The family spent four years in Paris attached to the American Embassy there, from 1917 until 1921. In May, 1921 R. Henry Nor-web was called to Washington to the Department of State's division of Western European affairs, and assigned work in connection with the Washington Conference on Limitation of Naval Armaments. After the close of the conference, in February 1922, the family remained in Washington for another year.
In August of 1923 Henry was offered the post of secretary to the embassy in Tokyo (his official rank was Foreign Service Officer Class Four, in the old classification). Like an assignment to Moscow would be today, Tokyo was then considered a challenging and potentially dangerous post. The Japanese military had joined with the political right and was steadily taking over the reins of government. Political assassinations were commonplace. Foreigners were universally considered to be spies and were escorted through the streets by soldiers with bayonets fixed to their rifles. The State Department told Henry that he must leave his wife and children behind if he took the position. Mrs. Norweb refused this order, and called on anyone she thought might persuade the department to change its decision. After some consideration, the State Department relented and allowed her to accompany her husband to Japan. The children were absolutely forbidden to go with them, however. They were sent to live with relatives in Cleveland.
The Far East
Mr. and Mrs. Norweb sailed for Yokohama early in September 1923 and arrived there on the eleventh of the month, just ten days after a devastating earthquake leveled the port and the nearby city of Tokyo. The earthquake, which occurred on September 1, killed or injured over 800,000 people; 13,000 were never found again. Both cities were destroyed, with over half a million buildings burned in the fires that followed the tremor. Property damage was estimated at $3 billion at the time. So extensive was the damage that Tokyo had to be entirely rebuilt.
Mrs.
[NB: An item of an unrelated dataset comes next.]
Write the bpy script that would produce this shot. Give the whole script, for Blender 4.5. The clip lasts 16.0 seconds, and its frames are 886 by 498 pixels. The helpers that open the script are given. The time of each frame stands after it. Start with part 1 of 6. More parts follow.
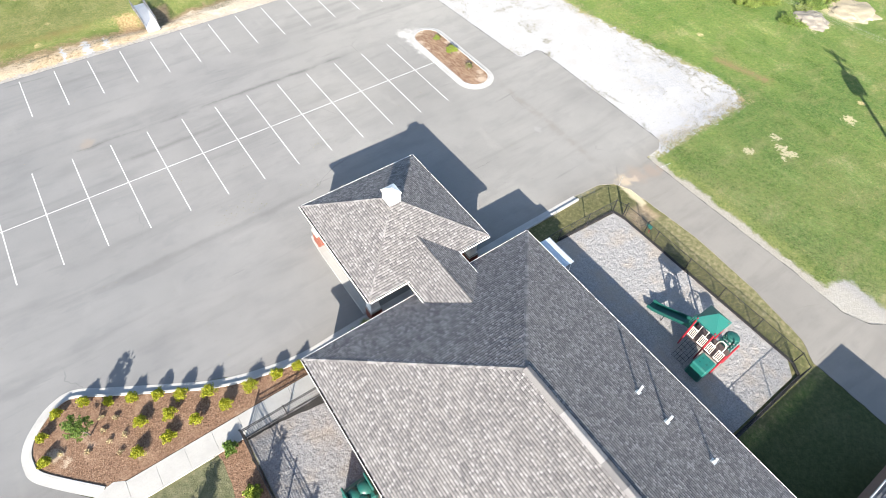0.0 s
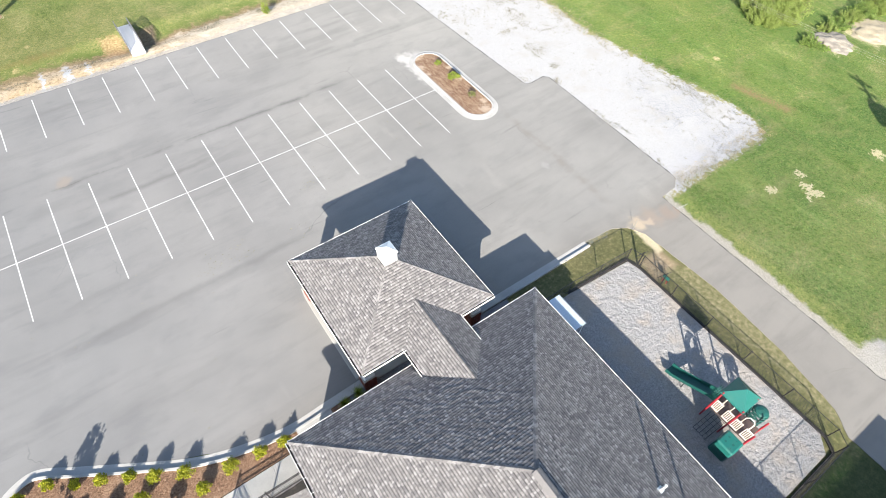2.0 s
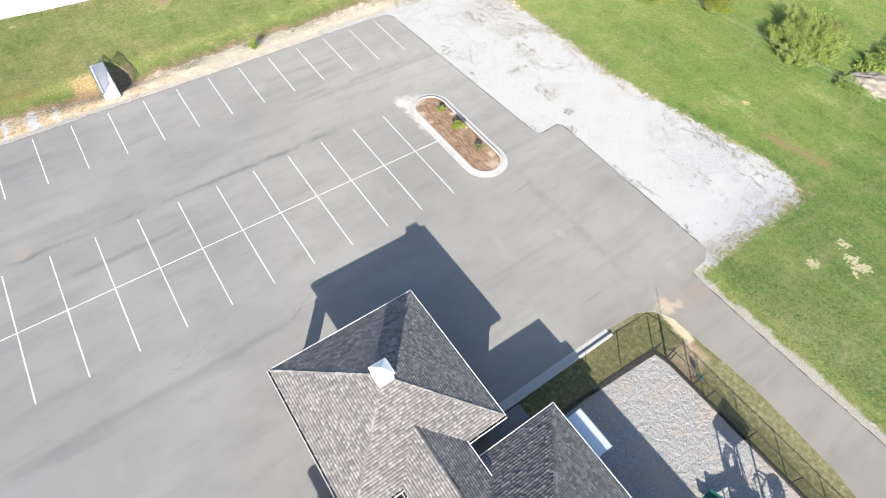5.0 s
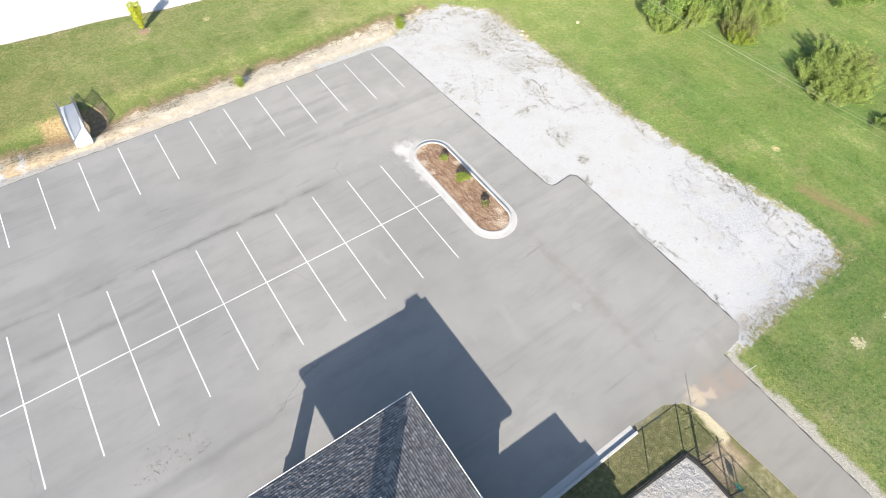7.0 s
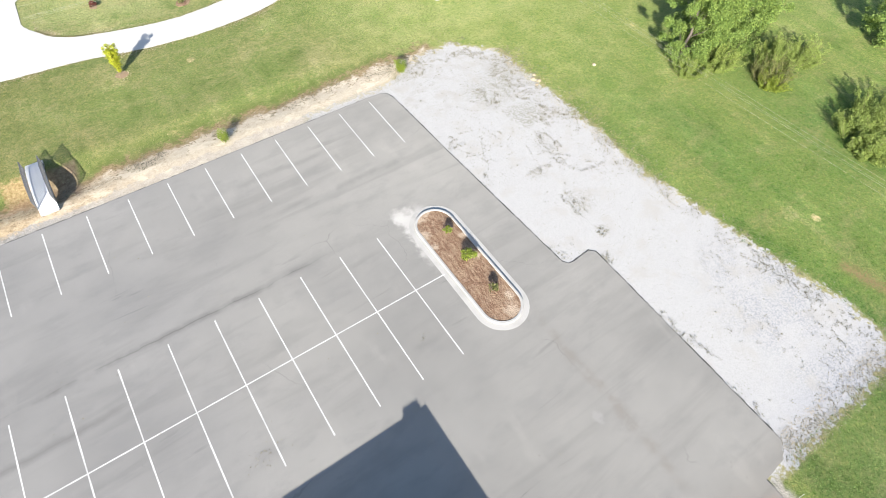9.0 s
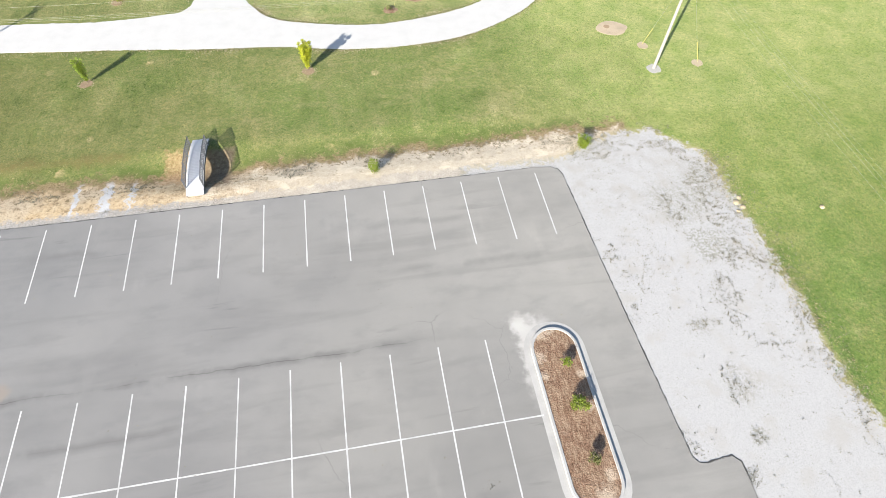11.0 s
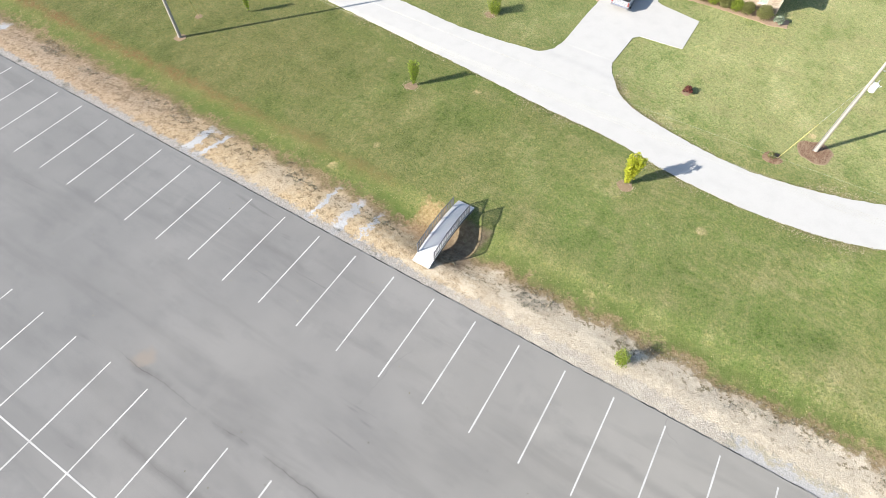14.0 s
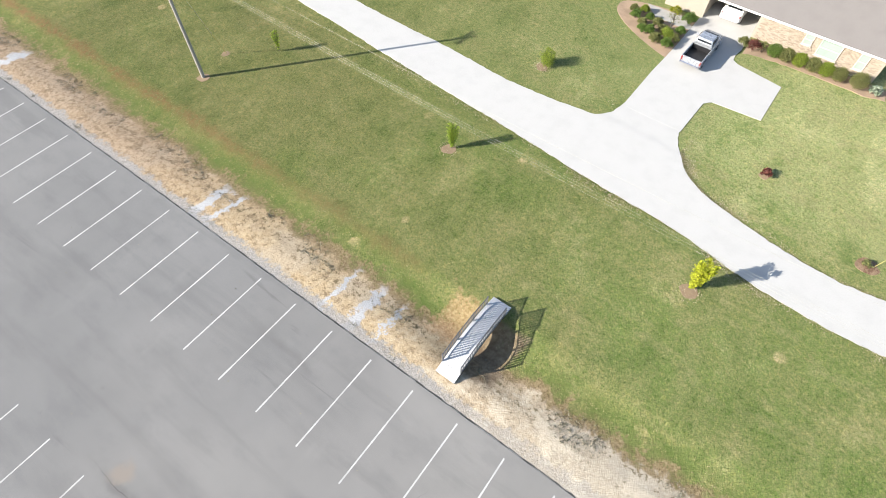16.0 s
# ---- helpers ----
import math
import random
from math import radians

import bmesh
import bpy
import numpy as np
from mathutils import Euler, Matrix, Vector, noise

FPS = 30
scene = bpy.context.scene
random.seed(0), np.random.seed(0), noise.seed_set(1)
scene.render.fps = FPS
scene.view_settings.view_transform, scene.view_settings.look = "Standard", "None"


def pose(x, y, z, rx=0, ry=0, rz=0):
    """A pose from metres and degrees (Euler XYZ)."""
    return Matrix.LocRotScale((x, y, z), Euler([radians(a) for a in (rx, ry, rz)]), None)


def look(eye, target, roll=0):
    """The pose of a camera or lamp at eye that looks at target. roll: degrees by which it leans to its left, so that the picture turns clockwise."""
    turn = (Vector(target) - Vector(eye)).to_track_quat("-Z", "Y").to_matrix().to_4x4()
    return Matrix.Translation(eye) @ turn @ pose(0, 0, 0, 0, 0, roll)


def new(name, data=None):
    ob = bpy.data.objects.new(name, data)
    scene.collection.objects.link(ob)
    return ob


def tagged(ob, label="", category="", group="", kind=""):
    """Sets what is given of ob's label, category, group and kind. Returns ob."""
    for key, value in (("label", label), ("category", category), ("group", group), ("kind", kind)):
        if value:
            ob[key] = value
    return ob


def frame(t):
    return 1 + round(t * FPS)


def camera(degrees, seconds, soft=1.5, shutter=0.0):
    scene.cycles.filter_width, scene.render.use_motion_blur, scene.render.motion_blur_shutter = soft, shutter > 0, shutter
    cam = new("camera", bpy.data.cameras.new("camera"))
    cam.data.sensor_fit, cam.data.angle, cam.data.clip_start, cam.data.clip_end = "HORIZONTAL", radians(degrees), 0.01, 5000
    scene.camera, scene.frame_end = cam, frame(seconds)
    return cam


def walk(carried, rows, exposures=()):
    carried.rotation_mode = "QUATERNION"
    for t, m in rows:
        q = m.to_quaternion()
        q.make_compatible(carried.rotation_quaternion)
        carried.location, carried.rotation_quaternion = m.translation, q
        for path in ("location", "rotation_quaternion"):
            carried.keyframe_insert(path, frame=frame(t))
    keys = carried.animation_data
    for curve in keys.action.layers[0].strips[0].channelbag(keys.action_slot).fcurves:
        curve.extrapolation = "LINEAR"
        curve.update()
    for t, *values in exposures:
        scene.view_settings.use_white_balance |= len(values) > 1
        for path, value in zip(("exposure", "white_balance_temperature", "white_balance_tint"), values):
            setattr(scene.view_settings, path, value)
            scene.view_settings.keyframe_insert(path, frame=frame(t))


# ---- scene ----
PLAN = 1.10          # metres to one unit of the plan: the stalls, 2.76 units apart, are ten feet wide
cam = camera(78.7, 16.0, soft=0.7)
PATH = [
    (0, (0.868, -0.678, 29.045), (1.593, 0.278, 27.445), 2.5),
    (0.5, (1.466, 0.172, 29.034), (2.19, 1.127, 27.433), 2.5),
    (1, (2.117, 1.021, 28.963), (2.838, 1.977, 27.361), 2.5),
    (1.5, (2.826, 1.951, 28.942), (3.544, 2.908, 27.339), 2.4),
    (2, (3.49, 2.904, 28.943), (4.206, 3.859, 27.338), 2.4),
    (2.5, (4.19, 3.901, 28.969), (4.903, 4.853, 27.361), 2.4),
    (3, (4.87, 4.891, 29.048), (5.579, 5.841, 27.437), 2.4),
    (3.5, (5.499, 5.832, 29.085), (6.207, 6.78, 27.472), 2.5),
    (4, (6.095, 6.767, 29.062), (6.802, 7.713, 27.448), 2.6),
    (6.5, (9.633, 12.493, 28.814), (10.336, 13.426, 27.19), 2.7),
    (7, (10.584, 13.93, 28.795), (11.285, 14.861, 27.169), 2.8),
    (7.5, (11.532, 15.33, 28.803), (12.23, 16.257, 27.174), 2.8),
    (8, (12.46, 16.772, 28.864), (13.156, 17.695, 27.232), 3.0),
    (8.2, (12.85, 17.361, 28.875), (13.546, 18.284, 27.242), 2.9),
    (9.25, (15.06, 20.52, 28.87), (15.734, 21.451, 27.233), 2.8),
    (10.3, (17.112, 24.028, 28.834), (17.576, 25.065, 27.189), 2.5),
    (10.5, (17.442, 24.749, 28.785), (17.832, 25.812, 27.138), 2.4),
    (11, (18.077, 26.573, 28.56), (18.312, 27.681, 26.912), 2.4),
    (11.5, (18.56, 28.453, 28.345), (18.648, 29.579, 26.695), 2.1),
    (12, (18.59, 30.522, 28.039), (18.412, 31.635, 26.387), 1.7),
    (12.5, (18.369, 32.597, 27.731), (18.063, 33.68, 26.077), 1.6),
    (13, (18.004, 34.642, 27.425), (17.636, 35.705, 25.771), 1.2),
    (13.5, (17.26, 36.61, 27.119), (16.813, 37.646, 25.468), 1.2),
    (14, (16.175, 38.636, 26.794), (15.599, 39.607, 25.143), 1.1),
    (14.5, (15.031, 40.61, 26.607), (14.414, 41.554, 24.955), 0.9),
    (15, (13.839, 42.434, 26.422), (13.209, 43.371, 24.77), 0.7),
    (15.5, (12.846, 43.684, 26.31), (12.208, 44.624, 24.663), 0.6),
    (16, (12.151, 44.436, 26.296), (11.485, 45.351, 24.647), 0.6),
]
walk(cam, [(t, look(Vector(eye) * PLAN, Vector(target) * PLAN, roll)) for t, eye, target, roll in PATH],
     exposures=[(0.0, 1.95), (2.0, 1.87), (8.0, 1.75), (11.0, 1.60), (13.0, 1.52), (16.0, 1.54)])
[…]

Norweb recorded with her camera what they found on their arrival, and some of her photographs of Yokohama accompany this section of the book. The city was still burning ten days after the earthquake. The local American consul had been killedwhen the consulate collapsed, and Henry may have been the ranking diplomat on the scene. His "consulate" was a tent, over which flew the American flag. Both he and Mrs. Norweb lived in tents for the first few weeks in Japan. The embassy building in Tokyo was in ruins, as well.
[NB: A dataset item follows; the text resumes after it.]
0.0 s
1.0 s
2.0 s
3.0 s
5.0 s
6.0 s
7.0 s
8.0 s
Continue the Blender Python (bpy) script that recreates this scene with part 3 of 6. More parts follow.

Earthquake tremors continued for months afterward. When they arrived in Tokyo, Mr. and Mrs. Norweb were housed in a wing of a summer palace, as the embassy had not yet been rebuilt. They kept their bags packed, in case of another earthquake. Mrs. Norweb told her daughter Jeanne that their bedroom was an ornate reception room, and that their bed was placed directly beneath a fancy chandelier. The earthquake everyone feared came in the middle of a night. The chandelier fell on top of her as she lay asleep, becoming entangled in her hair, but she was not hurt. Henry extracted her from it, and together they ran from the room, just in time, for as they crossed the terrace outside their bedroom windows and reached the open garden, the whole house came down. They were both shaken by the narrow escape.